Paterno reported what he knew to Athletic Director Tim Curley and Gary Schultz, former senior vice president for business and finance.
“We believed that under the statute he had an obligation to report it to school administrators,” Kelly said, “and he did that.”
Kelly said the grand jury found McQueary to be “extremely credible,” but did not believe Curley and Schultz when they denied knowing that the shower incident involved any sexual or criminal act.
“The graduate assistant described what he saw, the prosecutors took into consideration his age, the way he reacted when he saw this, the fact that he immediately contacted his father to seek advice because he was so shocked by this, and then early the next day immediately contacted someone he thought was an authority figure, Joe Paterno, who’s the coach of the Penn State football team,” Kelly said.
Curley and Schultz did not report the incident to police or child protective services, she said.
The two were arraigned on the charges in Dauphin County on Monday, and their attorneys said they are innocent and the charges against them are baseless.
Sandusky’s attorney, Joe Amendola, on Saturday said Sandusky maintains his innocence. That day, Sandusky was charged with 40 counts relating to sexual abuse of minors.

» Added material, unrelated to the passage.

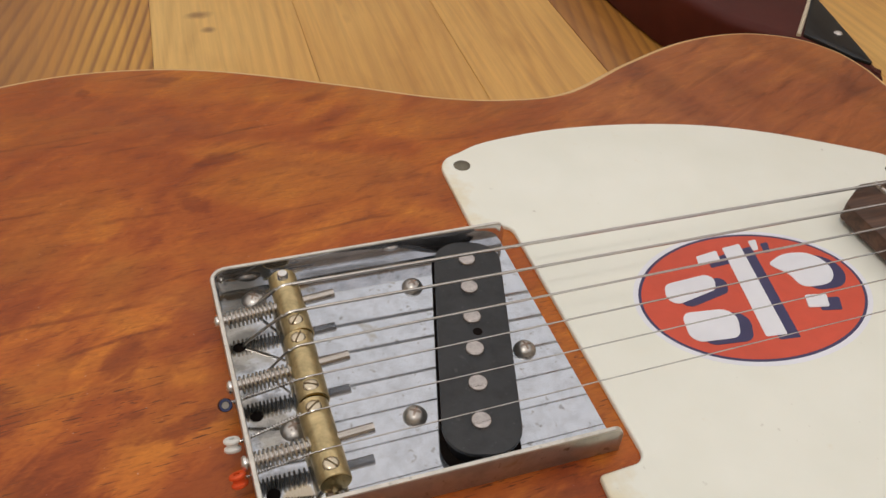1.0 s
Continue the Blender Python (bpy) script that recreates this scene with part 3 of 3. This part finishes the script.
def slant(u, w):
    """A point u along the pickup (towards the bass side) and w across it, in plan."""
    s, c = math.sin(PICK_A), math.cos(PICK_A)
    return (PICK_C[0] + u * s + w * c, PICK_C[1] + u * c - w * s)


def stadium(length, width, r, seg=8, du=0.0, dw=0.0):
    l, w = length / 2, width / 2
    return rounded([slant(du - l, dw - w), slant(du - l, dw + w), slant(du + l, dw + w), slant(du + l, dw - w)], [r] * 4, seg)


plate_outline = rounded(CORNERS, [0.42, 0.05, 0.05, 0.42], 8)
HOLES = ((0.43, -2.79), (0.43, -0.57), (0.37, 1.72))


def plate_mesh():
    """Flat pressed plate with the pickup slot and string holes cut through."""
    bm = bmesh.new()
    slot = rounded([slant(-3.80, -0.95), slant(-3.80, 1.02), slant(3.70, 0.74), slant(3.70, -0.97)], [0.70, 0.70, 0.55, 0.55], 10)
    loops = [inset(plate_outline, 0.02), slot] + [[(x + 0.165 * math.cos(t * math.pi / 8), y + 0.165 * math.sin(t * math.pi / 8)) for t in range(16)] for x, y in HOLES]
    for z in (0.01, 0.12):
        edges = []
        for loop in loops:
            vs = [bm.verts.new((x, y, z)) for x, y in loop]
            edges += [bm.edges.new((vs[i - 1], vs[i])) for i in range(len(vs))]
        bmesh.ops.triangle_fill(bm, edges=edges, use_beauty=True)
    bm.verts.ensure_lookup_table()
    n = len(bm.verts) // 2
    start = 0
    for loop in loops:
        m = len(loop)
        for i in range(m):
            a, b = start + i, start + (i + 1) % m
            bm.faces.new((bm.verts[a], bm.verts[b], bm.verts[n + b], bm.verts[n + a]))
        start += m
    return bm


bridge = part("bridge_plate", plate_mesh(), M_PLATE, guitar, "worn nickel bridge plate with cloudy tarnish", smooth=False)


def rim_mesh():
    """The three upright walls: rear and both sides, folded corners, front ends rounded down."""
    bm = bmesh.new()
    bt, ft, fb, bb = (Vector(c) for c in CORNERS)
    path = rounded([tuple(ft), tuple(bt), tuple(bb), tuple(fb)], [0, 0.46, 0.46, 0], 10)
    full = []
    for front, back in ((ft, bt), (fb, bb)):
        d = (front - back).normalized()
        n = Vector((-d.y, d.x)) if front is ft else Vector((d.y, -d.x))
        full.append([(front - d * 0.28 * (1 - math.cos(math.pi / 12 * k)), n, BH - 0.28 * (1 - math.sin(math.pi / 12 * k))) for k in range(7)])
    inner = []
    for i in range(1, len(path) - 1):
        d = (Vector(path[i + 1]) - Vector(path[i - 1])).normalized()
        inner.append((Vector(path[i]), Vector((d.y, -d.x)), BH))
    prof = full[0] + inner + full[1][::-1]
    centre = Vector((4.0, 0.0))
    prof = [(p, n if n.dot(centre - p) > 0 else -n, h) for p, n, h in prof]
    rows = []
    for p, nin, h in prof:
        q = []
        for off, z in ((0.07, 0.0), (0.02, 0.03), (0.0, 0.09), (0.0, h - 0.03), (0.02, h), (BT - 0.02, h), (BT, h - 0.03), (BT, 0.10)):
            w = p + nin * off
            q.append(bm.verts.new((w.x, w.y, max(z, 0.0))))
        rows.append(q)
    for lo, hi in zip(rows, rows[1:]):
        for k in range(8):
            bm.faces.new((lo[k - 1], lo[k], hi[k], hi[k - 1]))
    bm.faces.new(rows[0])
    bm.faces.new(rows[-1][::-1])
    return bm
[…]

The charges were filed Saturday, after a two-year investigation by the state Attorney General’s Office into a 2009 report of a sexual assault of a Clinton County boy who was a guest at Sandusky’s College Township home.
The subsequent investigation found evidence that Sandusky selected boys he’d met through The Second Mile, the charity he started in 1977 for at-risk youth, lavished them with gifts, and earned their trust.

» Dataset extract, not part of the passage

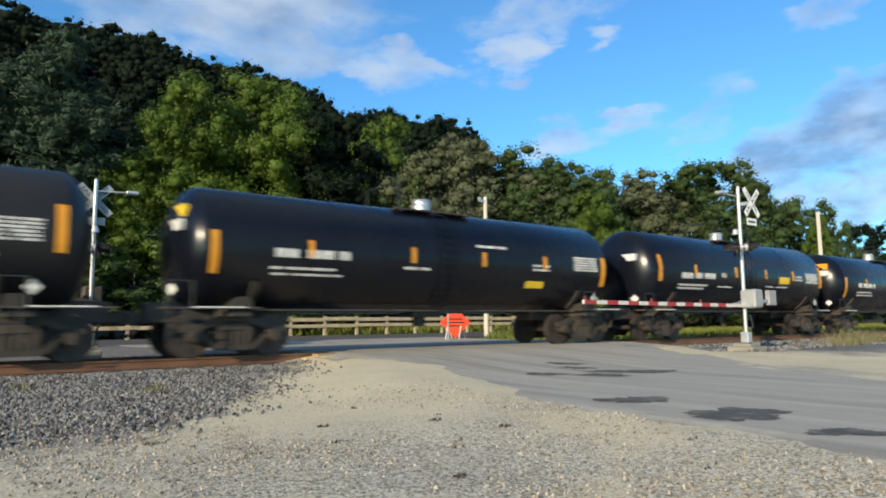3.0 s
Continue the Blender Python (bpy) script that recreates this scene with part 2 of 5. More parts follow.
M_LEAF_B = mat("leaf_mid", (0.05, 0.083, 0.027), 0.6, 0, 0.4, 6, 45, bump=0, island=0.22, trans=(0.09, 0.14, 0.03), spec=0.25)
# leaves of the bluff: its shade is put into this very dark green
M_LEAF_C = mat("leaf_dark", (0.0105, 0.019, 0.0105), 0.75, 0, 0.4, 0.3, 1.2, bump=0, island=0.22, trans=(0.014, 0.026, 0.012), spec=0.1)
M_LEAF_D = mat("leaf_flowering", (0.1, 0.115, 0.065), 0.65, 0, 0.5, 6, 60, bump=0, island=0.22, trans=(0.08, 0.1, 0.03), spec=0.2)
M_NEEDLE = mat("needle_bluegreen", (0.045, 0.078, 0.05), 0.7, 0, 0.4, 6, 45, bump=0, island=0.35, trans=(0.03, 0.05, 0.03), spec=0.2)
M_BARK = mat("bark", (0.1, 0.075, 0.055), 0.9, 0, 0.4, 3, 20, stretch=(1, 1, 0.2), bump=0.5, bump_dist=0.03)
M_GRASSBLADE = mat("grass_blades", (0.18, 0.205, 0.045), 0.7, 0, 0.4, 0.5, 4, bump=0, island=0.7, trans=(0.2, 0.24, 0.05), spec=0.2)
M_WEED = mat("dry_weed", (0.16, 0.15, 0.07), 0.8, 0, 0.4, 1, 6, bump=0, island=0.6)
M_LITTER = mat("leaf_litter", (0.05, 0.04, 0.03), 0.9, 0, 0.4, 3, 30, bump=0, island=0.6)
# soil under the bluff woods, darkened to carry the shade lying there
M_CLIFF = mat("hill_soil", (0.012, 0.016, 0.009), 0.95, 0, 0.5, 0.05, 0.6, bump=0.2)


# ---- mesh helpers ----
def part(name, bm, material, parent=None, label="", smooth=False):
    me = bpy.data.meshes.new(name)
    if isinstance(bm, bmesh.types.BMesh):
        bmesh.ops.recalc_face_normals(bm, faces=bm.faces[:])
        bm.to_mesh(me)
        bm.free()
    else:
        verts, faces = bm
        me.from_pydata(verts, [], faces)
    mats = material if isinstance(material, (list, tuple)) else [material]
    for m in mats:
        me.materials.append(m)
    if smooth:
        me.polygons.foreach_set("use_smooth", [True] * len(me.polygons))
        me.set_sharp_from_angle(angle=radians(35))
    ob = new(name, me)
    if parent is not None:
        ob.parent = parent
    if label:
        ob["label"] = label
    return ob


def share(ob, parent, m):
    """One more object on the mesh of ob."""
    o = new(ob.name.split(".")[0], ob.data)
    o.parent = parent
    o.matrix_basis = m
    return o


def thing(name, label, category, at=None, group="", kind=""):
    e = new(name)
    e.empty_display_size = 0.3
    if at is not None:
        e.matrix_basis = at
    return tagged(e, label, category, group, kind)


def box(bm, x0, x1, y0, y1, z0, z1, bevel=0.0):
    r = bmesh.ops.create_cube(bm, size=1.0)
    vs = r["verts"]
    for v in vs:
        v.co = Vector(((x0 + x1) / 2 + v.co.x * (x1 - x0), (y0 + y1) / 2 + v.co.y * (y1 - y0), (z0 + z1) / 2 + v.co.z * (z1 - z0)))
    if bevel:
        es = list({e for v in vs for e in v.link_edges})
        bmesh.ops.bevel(bm, geom=es, offset=bevel, segments=1, affect="EDGES")
    return bm


def bx(*a, bevel=0.0):
    return box(bmesh.new(), *a, bevel=bevel)


def rod(bm, p, q, r, seg=8, r2=None):
    p, q = Vector(p), Vector(q)
    d = q - p
    m = Matrix.Translation((p + q) / 2) @ d.to_track_quat("Z", "Y").to_matrix().to_4x4()
    bmesh.ops.create_cone(bm, cap_ends=True, segments=seg, radius1=r, radius2=r if r2 is None else r2, depth=d.length, matrix=m)
    return bm


def bar(bm, p, q, w, d, up=(0, 1, 0)):
    """A square bar from p to q, w across, d deep along up."""
    p, q, up = Vector(p), Vector(q), Vector(up)
    a = (q - p).normalized()
    u = (up - a * up.dot(a)).normalized()
    s = a.cross(u)
    vs = [bm.verts.new(c + s * i * w / 2 + u * j * d / 2) for c in (p, q) for i, j in ((-1, -1), (1, -1), (1, 1), (-1, 1))]
    for f in ((0, 1, 2, 3), (7, 6, 5, 4), (0, 4, 5, 1), (1, 5, 6, 2), (2, 6, 7, 3), (3, 7, 4, 0)):
        bm.faces.new([vs[i] for i in f])
    return bm


def prism(bm, outline, y0, y1):
    """A plate with an outline in x, z, from y0 to y1."""
    a = [bm.verts.new((x, y0, z)) for x, z in outline]
    b = [bm.verts.new((x, y1, z)) for x, z in outline]
    n = len(a)
    bm.faces.new(a)
    bm.faces.new(b[::-1])
    for i in range(n):
        bm.faces.new((a[i], b[i], b[(i + 1) % n], a[(i + 1) % n]))
    return bm


def slab(bm, outline, z0, z1):
    a = [bm.verts.new((x, y, z0)) for x, y in outline]
    b = [bm.verts.new((x, y, z1)) for x, y in outline]
    n = len(a)
    bm.faces.new(a)
    bm.faces.new(b[::-1])
    for i in range(n):
        bm.faces.new((a[i], b[i], b[(i + 1) % n], a[(i + 1) % n]))
    return bm


def lettering(name, body, size, m, material, parent, label=""):
    """Flat raised letters from the built-in font, lying in the x, z plane of m."""
    cu = bpy.data.curves.new(name, "FONT")
    cu.body, cu.size, cu.extrude, cu.align_x, cu.align_y, cu.resolution_u = body, size, 0.002, "CENTER", "CENTER", 2
    tmp = new(name, cu)
    me = bpy.data.meshes.new_from_object(tmp.evaluated_get(bpy.context.evaluated_depsgraph_get()))
    bpy.data.objects.remove(tmp)
    me.materials.clear()
    me.materials.append(material)
    ob = new(name, me)
    ob.parent = parent
    ob.matrix_basis = m
    if label:
        ob["label"] = label
    return ob


# ---- ground ----
def ease(a, b, x):
    k = min(1.0, max(0.0, (x - a) / (b - a)))
    return k * k * (3 - 2 * k)


def road_height(y):
    return -0.27 + 0.25 * ease(7.5, 14.0, y) - 0.07 * ease(17.4, 23.0, y)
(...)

In the showers of Penn State football buildings, at his home, and in hotel rooms, according to the grand jury, he fondled and had sex with eight young boys between 1994 and December 2008.
Noonan said the process, called “grooming,” is common in sexual abuse cases. A predator identifies a child, becomes a mentor and gives gifts to develop trust, which leads to physical and then sexual contact.
“What is unusual, though, in this particular investigation, is that in 1998, there was a police investigation in which he made admissions about inappropriate contact in a shower room ... and nothing happened and nothing stopped,” Noonan said. “In the year 2000, janitors at ... Penn State University observed a sex act in the shower room, and because they were afraid for their jobs, they didn’t report it, and nothing changed and nothing stopped.”
During Monday’s news conference, Kelly declined to say if any other victims have come forward since the scandal was publicized over the weekend. But she said she believes there could be more victims.
Kelly said six of the eight victims’ identities are known to authorities. The two whose identities are unknown are the boy in the 2002 shower incident, who the grand jury said university administrators didn’t try to identify, and the boy in the incident witnessed by the janitor.